The garden is tousled by the trade winds, but Barker and Parker’s love of sustainable homesteading was honed on the windswept coast of Scotland. There, the couple lived in Findhorn Community, an eco-village and spiritual education center renowned for its commitment to permaculture.

“That instilled in us this ethic of self-sufficiency, living close to nature—revering nature, really,” says Barker. “When you work with nature, you listen to nature, you let nature communicate with you. And whether that’s mystical or scientific, it’s still the same process—you’re paying attention.”

In 2004, Barker and Parker planted cuttings from a vanilla vine Roland’s grandmother let grow wild in the 1970s. They placed them around the homestead—in the sun, in the shade—and watched where they grew best. They listened to nature.

One of their first vines proudly dominates a lychee tree outside the couple’s bungalow, forming a thick net over the tree trunk like the veins on a weightlifter’s arms. The couple practiced pollinating the flowers on that vine, reaching as high as they could to stimulate fruit set and harvest the beans.

Growing vanilla in Hawaii is different than in the major production areas of Madagascar, Mexico, or South America. Barker found insight in an out-of-print book and built on it with online discussions and trial and error.

Eventually, he and Parker planted dozens of vines on T-shaped trellises made of home-grown bamboo. Ground cloth suppresses weeds and a tent of shade cloth hints at the jungle undergrowth where vanilla orchids thrive.

Above. One of the first Vanillery of Kaua’i vines snakes up a lychee tree. Roland Barker is an entrepreneur, musician, and vanilla grower. Hibiscus is a colorful foreground in a permaculture planting that also includes papayas, bananas, and more. Vanillery of Kaua’i products are consumed largely on the island, but the company also ships to the mainland via its website sales. Barker and Parker built a vanilla drying rack on the roof of their house.

Blossomed. Vanilla has blossomed into a good business for Barker and Parker. About 75% of their business is on the island, with Kaua’i chefs, small food businesses (including their own Tiny Isle line of macadamia nut butters), and neighbors seeking beans and extract to give their dishes a truly local flavor.

Most of the rest goes to the mainland through the farm’s website, vanillery.com.

Opening their doors to visitors with farm tours put the Vanillery of Kaua’i on the tourist map—literally. Guidebooks and state visitor resources introduced them to an eager customer base.

“Without buying advertising or anything, we’ve actually kind of floated to the top of these very short lists of things you can do, so we’re doing anywhere from 4 to 12 tours a month,” says Barker. “I don’t want to do more than that because tours are time consuming. I want to produce vanilla, and I have other businesses to run. But agritourism is an important part of our business now because of the retail sales channel that it represents. People, when they come on the tour, really want to buy stuff, they want to buy for their friends, so it’s ended up being a pretty good sales channel.”

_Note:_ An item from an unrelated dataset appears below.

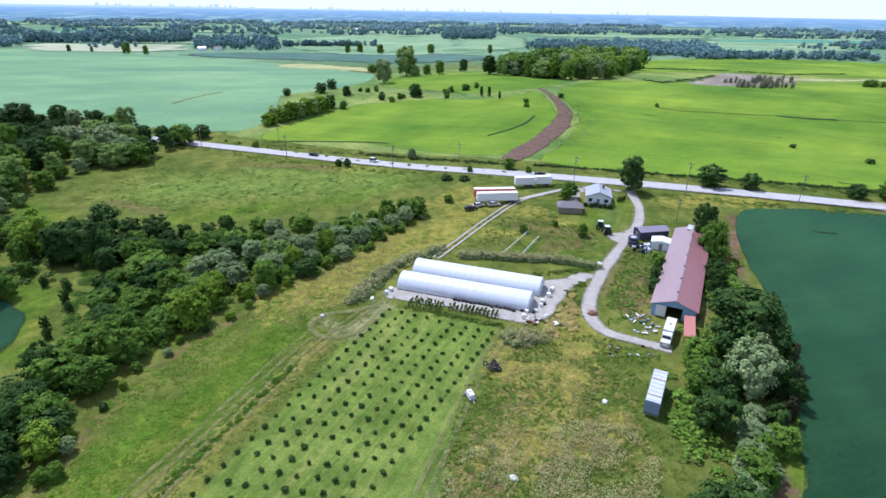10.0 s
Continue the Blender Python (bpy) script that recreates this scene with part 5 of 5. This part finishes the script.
clumps("dry_weeds", patchy([(-8, 46), (4, 62), (18, 58), (28, 44), (22, 26), (-14, 31)], 420, 122, 0.14, 0.0), (0.3, 0.8), (0.2, 0.5), M_RUSTY, "brown dry weeds in the paddock", 122, 26, 0.1)
for i, (poly, n) in enumerate((([(-150, -124), (-120, -112), (-107, -98), (-99, -80), (-89, -62), (-86, -44), (-87, -26), (-96, -22), (-106, -32), (-114, -48), (-124, -62), (-150, -80)], 420),
                               ([(-86, -26), (-78, -13), (-70, 3), (-55, 19), (-37, 47), (-27, 64), (-34, 68), (-60, 48), (-90, 32), (-104, 8), (-100, -10)], 420),
                               ([(-200, 38), (-160, 26), (-126, 10), (-114, 24), (-124, 42), (-150, 46), (-176, 70), (-210, 84)], 160),
                               ([(2, -94), (8, -84), (28, -54), (44, -30), (50, -12), (62, 18), (66, 36), (60, 44), (42, 4), (24, -20), (20, -36), (10, -60)], 170))):
    clumps("undergrowth", strewn(poly, n, 20 + i), (2.2, 4.6), (1.2, 3.2), (M_LEAF_DARK, M_LEAF_MID)[i % 2 if i < 3 else 1], "dark green undergrowth below the hedge trees", 30 + i, 60, 0.1)


def tufts(name, spots, mat, label, seed, h=(0.0, 0.14), w=(0.06, 0.16), blades=7):
    """Upright tufts of grass blades, joined."""
    rng = np.random.default_rng(seed)
    base = np.array([(x, y, land(x, y) - 0.15) for x, y in spots])
    base = np.repeat(base, blades, 0) + rng.normal(size=(len(base) * blades, 3)) * np.array((0.22, 0.22, 0))
    n = len(base)
    a = rng.uniform(0, 6.283, n)
    side = np.stack([np.cos(a), np.sin(a), 0 * a], 1) * rng.uniform(*w, (n, 1))
    up = np.stack([rng.normal(size=n) * 0.6, rng.normal(size=n) * 0.6, rng.uniform(*h, n) + 0.12], 1)
    v = np.stack([base - side, base + side, base + up], 1).reshape(-1, 3)
    f = np.arange(n)[:, None] * 3 + np.array((0, 1, 2))
    return tagged(new(name, numpy_mesh(name, v, f, mat)), label, "grass", "", "stuff")


MEADOW = [(-95, -140), (-40, -150), (-20, -140), (0, -95), (12, -62), (20, -40), (24, -24), (12, -14), (2, -10), (-10, -10), (-40, 6), (-30, 60), (-12, 84), (-40, 50), (-70, 2), (-86, -60), (-104, -104)]
by_kind = {"green": [], "straw": [], "lush": []}
for x, y in strewn(MEADOW, 13000, 50):
    if inside(x, y, MOWN):
        continue
    lev = {k: max(near(x, y, *b) for b in BRUSHES[k]) for k in ("dry", "rust", "lush")}
    k = noise.noise((x * 0.12, y * 0.12, 4)) * 0.4
    by_kind["straw" if max(lev["dry"], lev["rust"]) + k > 0.5 else "lush" if lev["lush"] + k > 0.4 else "green"].append((x, y))
tufts("tall_grass", by_kind["green"], M_GRASS, "tall green meadow grass", 51)
STUBBLE = [(-58, -89), (-42, -70), (-40, -74), (-46, -92), (-50, -107), (-50, -121), (-62, -122), (-72, -118), (-70, -112), (-63, -99)]
tufts("stubble", patchy(STUBBLE, 1700, 110, 0.25, -0.15), M_STRAW, "flat dry straw left on the mown ground", 111, (-0.08, 0.0), (0.05, 0.14), 5)
tufts("dry_grass", by_kind["straw"], M_STRAW, "dry straw-coloured meadow grass", 52)
tufts("lush_grass", by_kind["lush"], M_WEED, "lush bright green grass", 53)
clumps("meadow_weeds", patchy([(-140, 140), (-40, 112), (-34, 76), (-66, 64), (-110, 58), (-150, 74), (-160, 100)], 700, 70, 0.6, -0.08), (0.6, 1.8), (0.15, 0.35), M_GRASS, "rough grass tussocks in the roadside meadow", 70)
clumps("meadow_weeds", patchy([(-140, 140), (-40, 112), (-34, 76), (-66, 64), (-110, 58), (-150, 74), (-160, 100)], 90, 71, 0.6, 0.02), (0.8, 1.8), (0.3, 0.6), M_LEAF_MID, "dark weeds in the roadside meadow", 71)
clumps("verge_weeds", belt((-60, 148), (8, 119), 130, 1.4, 73) + belt((20, 116), (170, 76), 320, 1.4, 74), (1.0, 2.6), (0.6, 1.4), M_LEAF_DARK, "dark weeds along the ditch beside the crop", 73)
HEADS = patchy([(-2, -40), (10, -42), (12, -50), (4, -66), (-10, -66), (-8, -50)], 1500, 75, 0.2, -0.15) + patchy([(-7, -16), (-3, -11), (0, -15), (-4, -18)], 160, 76, 0.5, -0.4) + patchy([(-22, -50), (-10, -40), (-10, -60), (-24, -72)], 500, 77, 0.2, 0.0)


def flower_heads(spots, high, n, label, seed, spread=0.45, size=(0.05, 0.13)):
    """Small flat flower heads above the weeds, joined."""
    rng = np.random.default_rng(seed)
    p = np.repeat(np.array([(x, y, land(x, y)) for x, y in spots]), n, 0)
    p += rng.normal(size=p.shape) * np.array((spread, spread, 0)) + np.stack([0 * p[:, 0], 0 * p[:, 0], rng.uniform(*high, len(p))], 1)
    a, s = rng.uniform(0, 6.283, len(p)), rng.uniform(*size, len(p))
    u = np.stack([np.cos(a) * s, np.sin(a) * s, rng.normal(size=len(p)) * 0.3 * s], 1)
    w = np.stack([-np.sin(a) * s, np.cos(a) * s, rng.normal(size=len(p)) * 0.3 * s], 1)
    v = np.stack([p - u, p + w, p + u, p - w], 1).reshape(-1, 3)
    k = np.arange(len(p))[:, None] * 4
    f = np.concatenate([k + np.array((0, 3, 2)), k + np.array((0, 2, 1))])
    return tagged(new("flower_heads", numpy_mesh("flower_heads", v, f, M_FLOWER)), label, "flowers", "", "stuff")


flower_heads(HEADS, (0.35, 0.75), 5, "small cream flower heads over the meadow", 78)
flower_heads(belt((-43, 3), (-35, 22), 130, 2.2, 7) + belt((-35, 22), (-22, 34), 100, 2.0, 8) + belt((-16, 29.5), (14, 26), 260, 1.6, 9) + belt((14, 26), (22, 22), 60, 1.2, 10) + belt((-7, -15), (0, -13), 70, 2.2, 11),
             (0.95, 1.6), 9, "cream flower heads on the weeds round the greenhouses", 79, 0.5, (0.1, 0.24))
clumps("field_hedge", belt((190, 481), (280, 466), 70, 1.5, 80) + belt((153, 356), (161, 336), 20, 1.2, 81) + belt((161, 336), (239, 409), 60, 1.2, 82) + belt((288, 458), (325, 434), 35, 1.5, 83) + belt((325, 434), (391, 446), 45, 1.5, 84),
       (2.0, 4.0), (0.8, 2.0), M_LEAF_DARK, "low dark hedges between the bright strips", 80)
clumps("undergrowth", strewn([(-117, 20), (-110, 22), (-100, -2), (-103, -16), (-108, -6)], 70, 120), (1.6, 3.4), (0.6, 1.4), M_LEAF_MID, "low green growth in the gap of the hedgerow", 120, 60, 0.1)
clumps("track_weeds", belt((-92, -113), (-66, -56), 170, 0.25, 93) + belt((-66, -56), (-55, -26), 90, 0.25, 94), (0.4, 0.9), (0.25, 0.6), M_LEAF_MID, "dark grass between the old wheel ruts", 94)
clumps("track_weeds", belt((-88, -116), (-64, -54), 240, 0.9, 90) + belt((-64, -54), (-52, -24), 110, 0.7, 91), (0.5, 1.3), (0.35, 0.75), M_WEED, "line of tall weeds along the old track", 90)
clumps("verge_grass", belt((-120, 145), (0, 100), 160, 3, 55) + belt((0, 92), (130, 60), 200, 2.5, 56) + belt((-110, 164), (10, 120), 160, 2.5, 57) + belt((30, 108), (170, 72), 220, 2.5, 58), (0.7, 1.8), (0.4, 0.9), M_GRASS,
       "tall yellow-green grass on the road verge", 59)
clumps("rough_weeds", belt((-110, 280), (0, 260), 120, 14, 64), (1.0, 2.6), (0.4, 1.0), M_GRASS, "rough yellow-green weeds on the hill", 65)
clumps("rough_weeds", belt((44, 152), (62, 190), 160, 6, 60) + belt((62, 190), (68, 240), 160, 7, 61) + belt((-14, 270), (12, 285), 30, 4, 62), (0.8, 2.0), (0.3, 0.7), M_PALE, "rough weeds along the earth road", 61)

Cooperation. Barker sees vanilla as more than a sales channel for himself and Parker. Just as communities of plants thrive together in permaculture, Barker envisions a robust, vanilla-scented local economy.

“Vanilla should be grown by smallholders,” Barker points out. “It’s relatively easy to take care of. It’s a good cash crop. You can do it on a very small scale and it still makes sense financially.

“One of the things I want to do is support the model of being the person who does the curing, so I would be buying green beans from growers and completing the process with curing,” he explains. “That’s a common model in vanilla growing areas around the world.